Task material →
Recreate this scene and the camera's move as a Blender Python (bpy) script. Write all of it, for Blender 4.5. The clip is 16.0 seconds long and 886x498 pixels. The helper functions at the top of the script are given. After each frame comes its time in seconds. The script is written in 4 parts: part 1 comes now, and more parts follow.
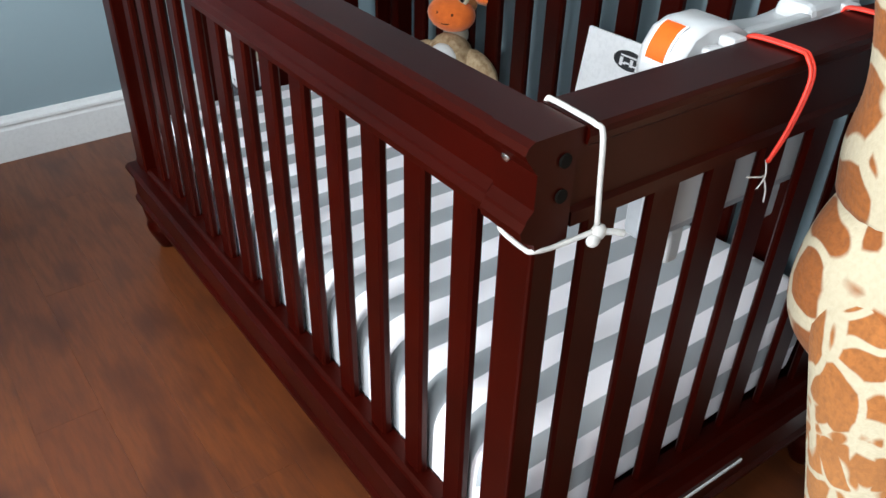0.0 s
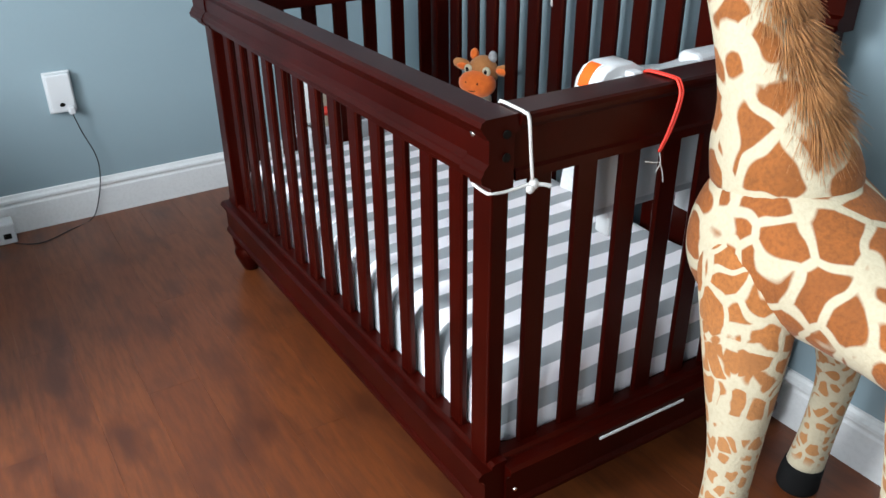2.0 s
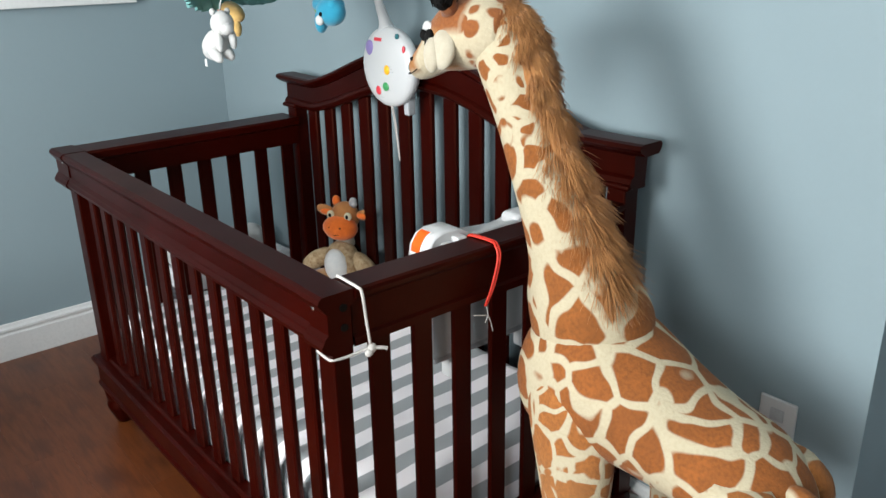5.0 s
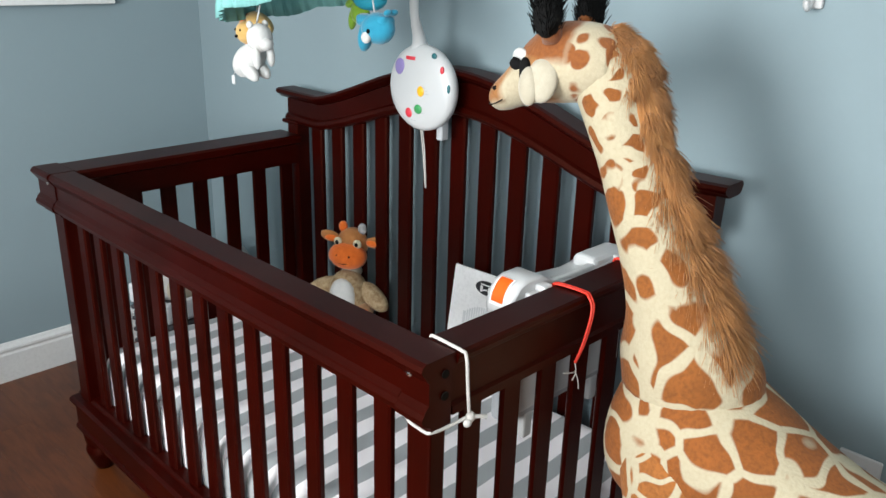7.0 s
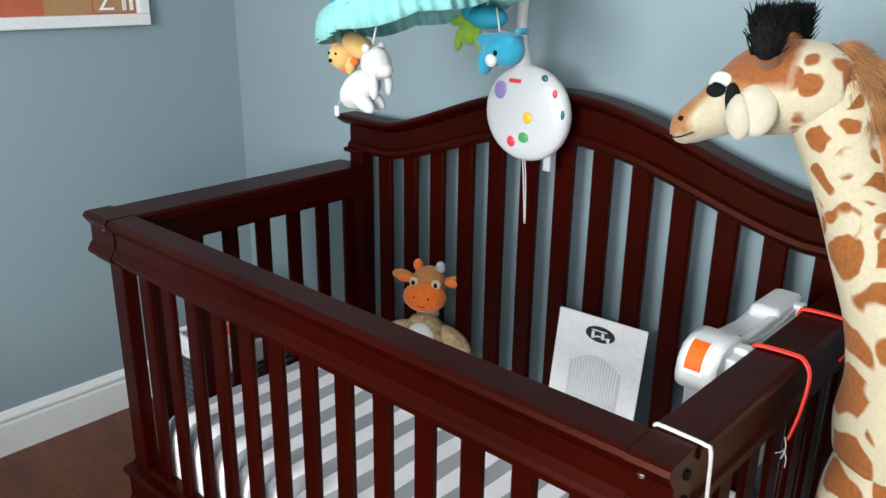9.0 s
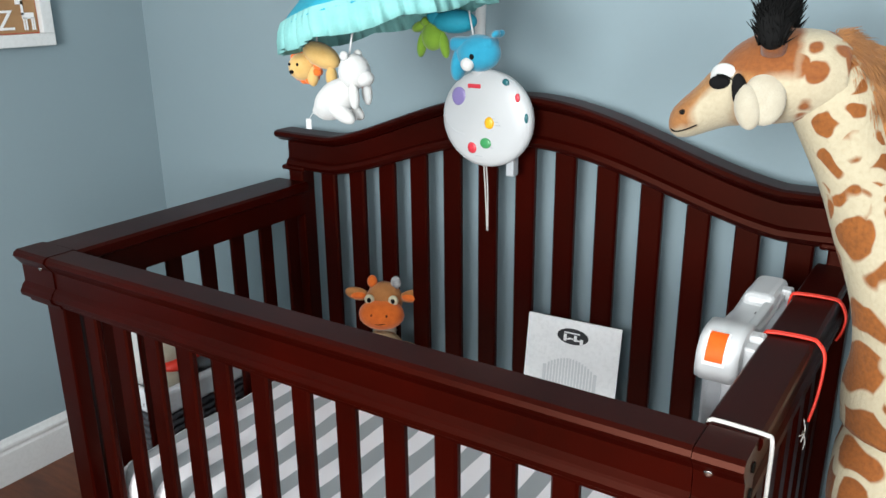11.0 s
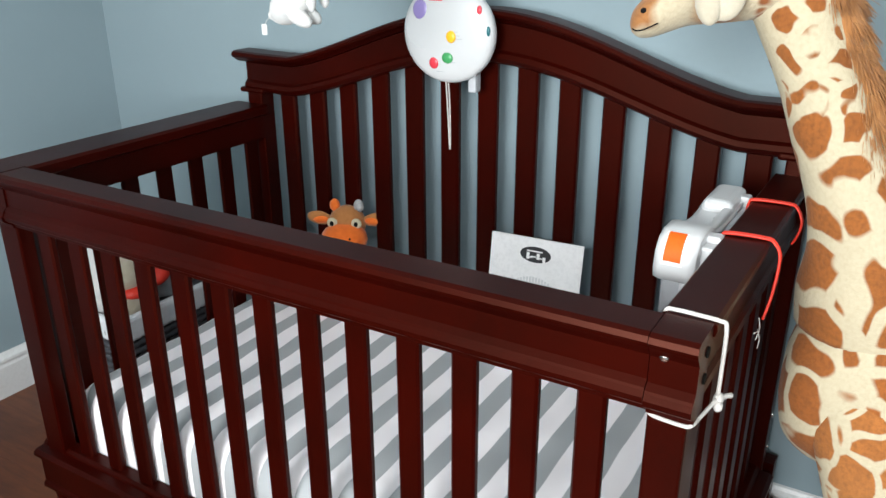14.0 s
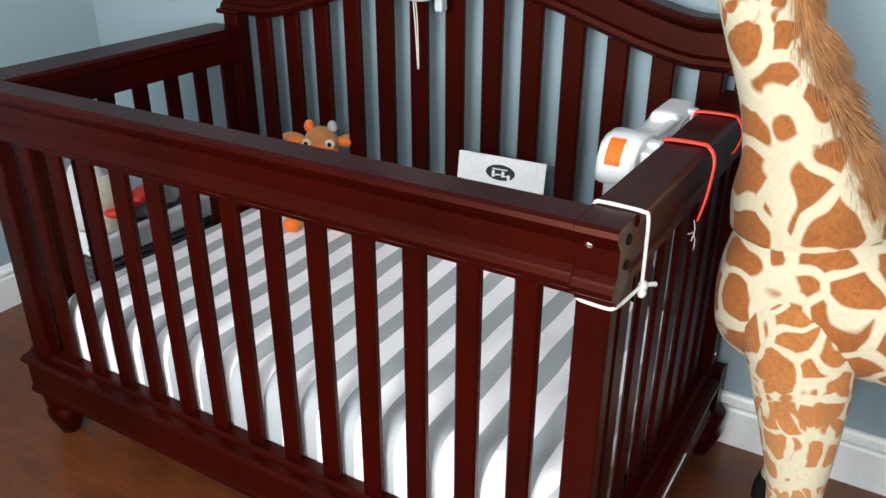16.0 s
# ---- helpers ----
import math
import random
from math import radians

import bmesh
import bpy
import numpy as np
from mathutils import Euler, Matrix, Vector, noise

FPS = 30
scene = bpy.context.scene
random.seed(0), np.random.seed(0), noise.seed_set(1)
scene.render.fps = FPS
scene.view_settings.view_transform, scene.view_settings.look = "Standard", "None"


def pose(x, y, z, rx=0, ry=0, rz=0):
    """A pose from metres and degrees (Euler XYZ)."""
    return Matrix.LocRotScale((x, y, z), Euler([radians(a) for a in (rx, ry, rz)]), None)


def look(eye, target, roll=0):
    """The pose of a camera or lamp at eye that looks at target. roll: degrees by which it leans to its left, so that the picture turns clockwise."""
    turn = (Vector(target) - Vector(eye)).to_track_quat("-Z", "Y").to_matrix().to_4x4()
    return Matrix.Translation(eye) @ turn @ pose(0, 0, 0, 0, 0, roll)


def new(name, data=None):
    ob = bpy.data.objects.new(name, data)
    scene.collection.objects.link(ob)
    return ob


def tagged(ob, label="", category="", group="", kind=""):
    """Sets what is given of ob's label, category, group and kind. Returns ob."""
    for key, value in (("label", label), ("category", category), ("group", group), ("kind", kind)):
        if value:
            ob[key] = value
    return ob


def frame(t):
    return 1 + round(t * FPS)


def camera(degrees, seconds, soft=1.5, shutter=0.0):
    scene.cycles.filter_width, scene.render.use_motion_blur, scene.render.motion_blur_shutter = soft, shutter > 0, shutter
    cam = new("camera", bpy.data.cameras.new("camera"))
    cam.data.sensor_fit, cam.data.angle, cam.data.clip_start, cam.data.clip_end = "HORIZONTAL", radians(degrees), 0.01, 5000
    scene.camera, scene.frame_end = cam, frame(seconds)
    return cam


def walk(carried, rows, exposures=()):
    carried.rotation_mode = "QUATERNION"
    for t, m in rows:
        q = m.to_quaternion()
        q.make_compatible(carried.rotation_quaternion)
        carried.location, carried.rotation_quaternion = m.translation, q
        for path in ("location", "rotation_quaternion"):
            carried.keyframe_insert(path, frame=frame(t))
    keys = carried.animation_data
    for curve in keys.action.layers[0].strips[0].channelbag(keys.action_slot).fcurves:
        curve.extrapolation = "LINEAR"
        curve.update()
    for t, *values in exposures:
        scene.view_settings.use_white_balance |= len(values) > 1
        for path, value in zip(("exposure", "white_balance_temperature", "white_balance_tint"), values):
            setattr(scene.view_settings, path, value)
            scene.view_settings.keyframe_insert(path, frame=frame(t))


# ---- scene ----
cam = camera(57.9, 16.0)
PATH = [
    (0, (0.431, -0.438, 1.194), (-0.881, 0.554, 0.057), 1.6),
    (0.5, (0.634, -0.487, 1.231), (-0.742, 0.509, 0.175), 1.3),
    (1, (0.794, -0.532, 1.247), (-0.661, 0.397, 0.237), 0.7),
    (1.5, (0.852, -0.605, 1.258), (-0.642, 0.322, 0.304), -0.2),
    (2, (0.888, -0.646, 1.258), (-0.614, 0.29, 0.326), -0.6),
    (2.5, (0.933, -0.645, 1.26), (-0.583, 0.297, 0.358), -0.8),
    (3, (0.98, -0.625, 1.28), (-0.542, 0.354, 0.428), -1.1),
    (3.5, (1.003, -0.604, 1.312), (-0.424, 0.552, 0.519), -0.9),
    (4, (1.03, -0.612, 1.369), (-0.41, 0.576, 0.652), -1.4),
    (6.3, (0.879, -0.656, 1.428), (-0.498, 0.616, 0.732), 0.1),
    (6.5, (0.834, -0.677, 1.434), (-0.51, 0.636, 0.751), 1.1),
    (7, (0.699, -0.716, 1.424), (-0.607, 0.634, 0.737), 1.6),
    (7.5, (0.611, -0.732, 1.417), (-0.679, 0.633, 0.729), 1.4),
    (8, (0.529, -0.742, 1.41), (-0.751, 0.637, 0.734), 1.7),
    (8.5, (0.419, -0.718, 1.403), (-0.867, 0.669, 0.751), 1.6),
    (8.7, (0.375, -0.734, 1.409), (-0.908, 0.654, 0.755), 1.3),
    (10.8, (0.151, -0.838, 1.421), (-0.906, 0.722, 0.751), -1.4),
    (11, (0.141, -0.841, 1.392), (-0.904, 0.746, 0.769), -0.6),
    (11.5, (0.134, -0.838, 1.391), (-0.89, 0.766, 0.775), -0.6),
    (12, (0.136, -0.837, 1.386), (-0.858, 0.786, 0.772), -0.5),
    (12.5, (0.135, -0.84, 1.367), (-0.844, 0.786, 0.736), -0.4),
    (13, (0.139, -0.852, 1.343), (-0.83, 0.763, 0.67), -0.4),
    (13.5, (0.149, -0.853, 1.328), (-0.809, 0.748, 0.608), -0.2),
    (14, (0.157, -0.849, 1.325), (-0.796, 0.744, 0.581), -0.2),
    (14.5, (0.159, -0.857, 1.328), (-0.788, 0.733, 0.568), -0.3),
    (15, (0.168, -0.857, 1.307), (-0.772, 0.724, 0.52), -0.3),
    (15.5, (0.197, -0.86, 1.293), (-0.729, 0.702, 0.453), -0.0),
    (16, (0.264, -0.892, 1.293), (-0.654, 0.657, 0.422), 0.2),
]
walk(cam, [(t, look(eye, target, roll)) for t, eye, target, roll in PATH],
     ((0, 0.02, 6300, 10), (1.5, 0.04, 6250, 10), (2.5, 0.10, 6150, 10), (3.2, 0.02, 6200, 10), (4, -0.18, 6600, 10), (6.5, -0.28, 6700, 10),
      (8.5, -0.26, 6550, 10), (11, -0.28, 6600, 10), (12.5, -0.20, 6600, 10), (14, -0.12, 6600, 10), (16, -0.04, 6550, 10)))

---

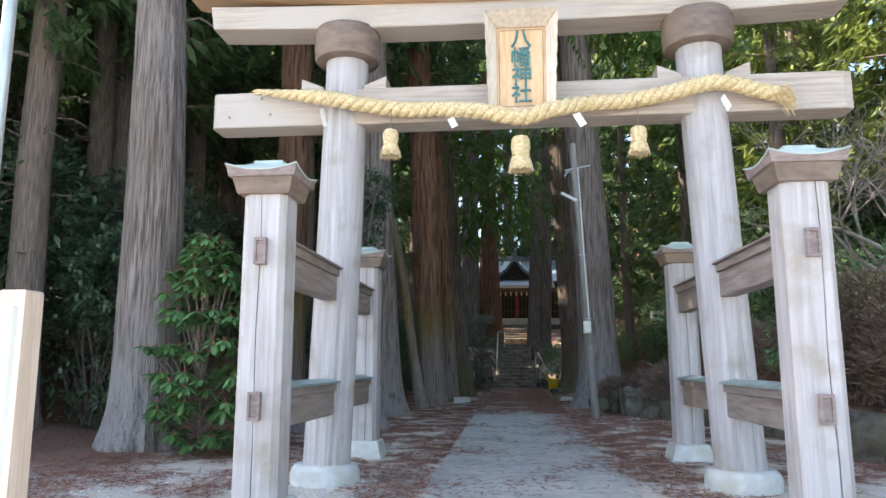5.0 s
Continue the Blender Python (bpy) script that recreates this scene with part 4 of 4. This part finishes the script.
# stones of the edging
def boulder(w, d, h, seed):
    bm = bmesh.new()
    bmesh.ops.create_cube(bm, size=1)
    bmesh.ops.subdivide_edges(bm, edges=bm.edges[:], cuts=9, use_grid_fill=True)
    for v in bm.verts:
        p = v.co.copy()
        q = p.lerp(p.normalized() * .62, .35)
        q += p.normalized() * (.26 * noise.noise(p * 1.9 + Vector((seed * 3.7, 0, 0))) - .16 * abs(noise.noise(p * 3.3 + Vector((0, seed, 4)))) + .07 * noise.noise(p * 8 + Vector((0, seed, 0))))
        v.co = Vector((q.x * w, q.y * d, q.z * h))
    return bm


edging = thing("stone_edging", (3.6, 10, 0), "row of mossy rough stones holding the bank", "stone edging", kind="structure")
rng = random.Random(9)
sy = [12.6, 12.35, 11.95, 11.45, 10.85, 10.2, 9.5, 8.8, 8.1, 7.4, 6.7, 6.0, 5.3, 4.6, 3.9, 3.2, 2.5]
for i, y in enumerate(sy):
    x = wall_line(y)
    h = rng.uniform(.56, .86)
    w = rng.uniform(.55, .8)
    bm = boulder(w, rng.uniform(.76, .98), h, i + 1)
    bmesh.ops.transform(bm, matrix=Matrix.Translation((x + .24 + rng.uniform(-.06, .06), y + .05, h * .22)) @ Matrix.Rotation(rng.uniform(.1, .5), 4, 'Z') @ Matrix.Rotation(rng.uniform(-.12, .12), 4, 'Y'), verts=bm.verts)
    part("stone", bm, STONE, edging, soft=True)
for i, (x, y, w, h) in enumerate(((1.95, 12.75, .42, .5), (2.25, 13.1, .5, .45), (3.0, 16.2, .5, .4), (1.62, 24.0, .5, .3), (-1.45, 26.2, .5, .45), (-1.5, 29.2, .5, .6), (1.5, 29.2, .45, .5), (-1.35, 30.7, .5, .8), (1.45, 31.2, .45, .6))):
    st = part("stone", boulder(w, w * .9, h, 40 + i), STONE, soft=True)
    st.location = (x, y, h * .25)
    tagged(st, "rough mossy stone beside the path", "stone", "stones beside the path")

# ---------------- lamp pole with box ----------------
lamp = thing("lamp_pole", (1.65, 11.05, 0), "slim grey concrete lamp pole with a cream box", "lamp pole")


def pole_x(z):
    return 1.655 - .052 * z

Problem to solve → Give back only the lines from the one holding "Recreate this scene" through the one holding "of a camera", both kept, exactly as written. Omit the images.

Response to the task →
Recreate this scene and the camera's move as a Blender Python (bpy) script. Write all of it, for Blender 4.5. The clip is 16.0 seconds long and 886x498 pixels. The helper functions at the top of the script are given. After each frame comes its time in seconds. The script is written in 4 parts: part 1 comes now, and more parts follow.
0.0 s
2.0 s
5.0 s
7.0 s
9.0 s
11.0 s
14.0 s
16.0 s
# ---- helpers ----
import math
import random
from math import radians

import bmesh
import bpy
import numpy as np
from mathutils import Euler, Matrix, Vector, noise

FPS = 30
scene = bpy.context.scene
random.seed(0), np.random.seed(0), noise.seed_set(1)
scene.render.fps = FPS
scene.view_settings.view_transform, scene.view_settings.look = "Standard", "None"


def pose(x, y, z, rx=0, ry=0, rz=0):
    """A pose from metres and degrees (Euler XYZ)."""
    return Matrix.LocRotScale((x, y, z), Euler([radians(a) for a in (rx, ry, rz)]), None)


def look(eye, target, roll=0):
    """The pose of a camera or lamp at eye that looks at target. roll: degrees by which it leans to its left, so that the picture turns clockwise."""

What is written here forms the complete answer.